Senator Proposes Repeal of Expanded 1099 Rule

Your paperwork load won’t get any lighter, but it at least might stay the same.

U.S. Senator Max Baucus (D-MT) on Friday announced that he would introduce legislation to eliminate the so-called 1099 provision from the recent healthcare reform bill, which would expand current IRS rules that require businesses to report payments to just about anyone in excess of $600. Baucus chairs the Senate Finance Committee.

The original provision, created during the Bush Administration to better track and enforce accurate tax payments, is slated to take effect in 2012. The change generated a good deal of furor — it will require you to complete IRS Form 1099 for nearly everyone you pay more than $600 to during the course of a year. Currently, the rule is much narrower and excludes payments made to corporations, among others.

The theoretical upside? Make sure everyone is paying their fair share to Uncle Sam.
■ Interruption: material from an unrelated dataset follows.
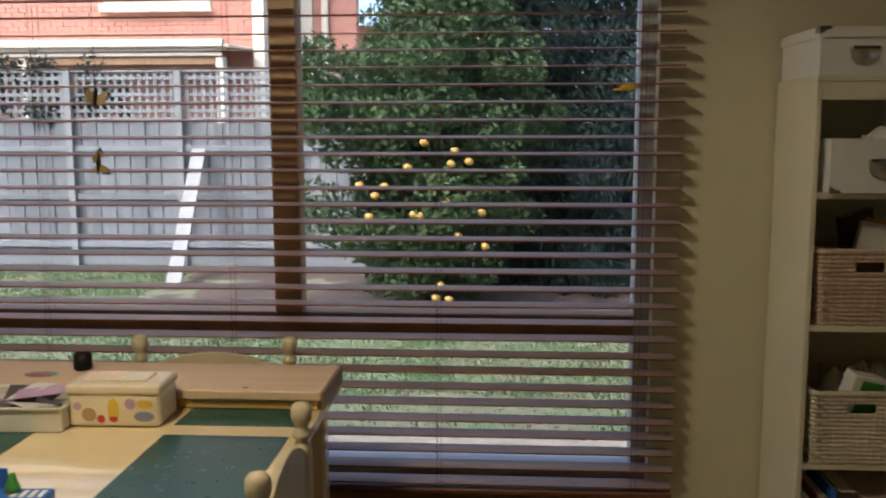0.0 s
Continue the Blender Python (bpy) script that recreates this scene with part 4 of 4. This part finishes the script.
b = bmesh.new()
for q in (((-900, -900), (900, -900), (900, 900), (-900, 900)),):
    b.faces.new([b.verts.new((x, y, GZ - 0.02)) for x, y in q])
tagged(part("ground", b, M_GROUND), "green lawn running out to the horizon", "ground", kind="structure")
ground_patch("lawn", -11, 1.5, 2.5, 8.5, GZ, M_GROUND, "patchy green lawn")
ground_patch("garden_bed", -5.5, 4.55, 4.2, 8.5, GZ + 0.012, M_SOIL, "bare brown garden bed under the trees", rough=0.05, edge=0.35)
ground_patch("path", -9, 0.3, 0.2, 2.45, GZ + 0.006, M_PATH, "worn dusty path along the house", edge=0.2)

def blades(name, n, area, height, material, label, seed, parent=None):
    rs = np.random.RandomState(seed)
    x = rs.uniform(area[0], area[2], n)
    y = rs.uniform(area[1], area[3], n)
    a = rs.uniform(0, math.pi, n)
    h = height * rs.uniform(0.4, 1.2, n)
    w = 0.006 + 0.006 * rs.rand(n)
    lx, ly = rs.normal(0, 0.35, n) * h, rs.normal(0, 0.35, n) * h
    v = np.empty((n, 3, 3))
    v[:, 0] = np.stack((x - w * np.cos(a), y - w * np.sin(a), np.full(n, GZ - 0.005)), 1)
    v[:, 1] = np.stack((x + w * np.cos(a), y + w * np.sin(a), np.full(n, GZ - 0.005)), 1)
    v[:, 2] = np.stack((x + lx, y + ly, GZ + h), 1)
    me = bpy.data.meshes.new(name)
    me.from_pydata(v.reshape(-1, 3).tolist(), [], np.arange(3 * n).reshape(n, 3).tolist())
    me.materials.append(material)
    return tagged(new(name, me), label, "grass", kind="stuff")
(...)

Downside: The paperwork, which some argued would hamstring small businesses already working with tight human and financial resources.

“I have heard small businesses loud and clear and I am responding to their concerns,” Baucus said in a statement.

The announcement was lauded by pro-business groups, who had complained that the federal revenue windfall generated by the rule — some $19 billion over 10 years — would come at the expense of small business owners ill-equipped for compliance.

“We are pleased Senator Baucus has announced his support for full repeal of the 1099 provision and are eager for him to formally introduce his bill when Congress returns,” Dan Danner, president and CEO of the National Federation of Independent Businesses, said in a statement. “The sooner Congress repeals this burdensome provision, the better.”

If Baucus’s proposed repeal takes effect, his home state of Montana will have particular reason to cheer: 99 percent of businesses there qualify as small by the SBA’s standard, accounting for nearly 90 percent of all employment.